* begin Data *

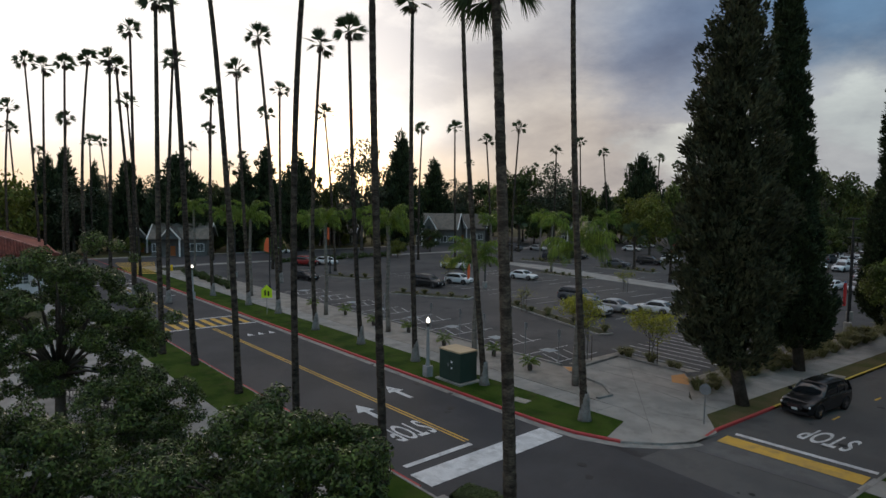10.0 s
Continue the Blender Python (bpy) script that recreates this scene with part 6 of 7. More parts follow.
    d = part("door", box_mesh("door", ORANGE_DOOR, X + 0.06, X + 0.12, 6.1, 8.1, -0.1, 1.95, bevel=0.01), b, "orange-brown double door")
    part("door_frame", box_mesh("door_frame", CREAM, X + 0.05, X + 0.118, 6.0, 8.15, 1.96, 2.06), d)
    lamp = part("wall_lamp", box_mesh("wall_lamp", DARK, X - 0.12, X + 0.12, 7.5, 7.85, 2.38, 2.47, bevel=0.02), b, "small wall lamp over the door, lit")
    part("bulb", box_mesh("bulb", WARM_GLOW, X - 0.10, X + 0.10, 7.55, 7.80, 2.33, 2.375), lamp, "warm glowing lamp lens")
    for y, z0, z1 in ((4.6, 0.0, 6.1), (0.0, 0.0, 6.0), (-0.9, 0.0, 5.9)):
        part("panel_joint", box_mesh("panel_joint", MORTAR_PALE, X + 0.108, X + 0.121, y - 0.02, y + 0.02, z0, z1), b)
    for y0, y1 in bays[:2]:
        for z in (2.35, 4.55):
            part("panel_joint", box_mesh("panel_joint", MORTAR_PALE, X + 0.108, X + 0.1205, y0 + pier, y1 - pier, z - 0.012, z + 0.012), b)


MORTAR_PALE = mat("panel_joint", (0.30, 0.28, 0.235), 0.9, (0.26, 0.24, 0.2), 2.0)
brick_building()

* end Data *

### Short problem
From the line that contains "Continue the Blender" through the line that contains "z + 0.012), b)", reproduce every line exactly, both end lines included.

### Task solution
Continue the Blender Python (bpy) script that recreates this scene with part 6 of 7. More parts follow.
    d = part("door", box_mesh("door", ORANGE_DOOR, X + 0.06, X + 0.12, 6.1, 8.1, -0.1, 1.95, bevel=0.01), b, "orange-brown double door")
    part("door_frame", box_mesh("door_frame", CREAM, X + 0.05, X + 0.118, 6.0, 8.15, 1.96, 2.06), d)
    lamp = part("wall_lamp", box_mesh("wall_lamp", DARK, X - 0.12, X + 0.12, 7.5, 7.85, 2.38, 2.47, bevel=0.02), b, "small wall lamp over the door, lit")
    part("bulb", box_mesh("bulb", WARM_GLOW, X - 0.10, X + 0.10, 7.55, 7.80, 2.33, 2.375), lamp, "warm glowing lamp lens")
    for y, z0, z1 in ((4.6, 0.0, 6.1), (0.0, 0.0, 6.0), (-0.9, 0.0, 5.9)):
        part("panel_joint", box_mesh("panel_joint", MORTAR_PALE, X + 0.108, X + 0.121, y - 0.02, y + 0.02, z0, z1), b)
    for y0, y1 in bays[:2]:
        for z in (2.35, 4.55):
            part("panel_joint", box_mesh("panel_joint", MORTAR_PALE, X + 0.108, X + 0.1205, y0 + pier, y1 - pier, z - 0.012, z + 0.012), b)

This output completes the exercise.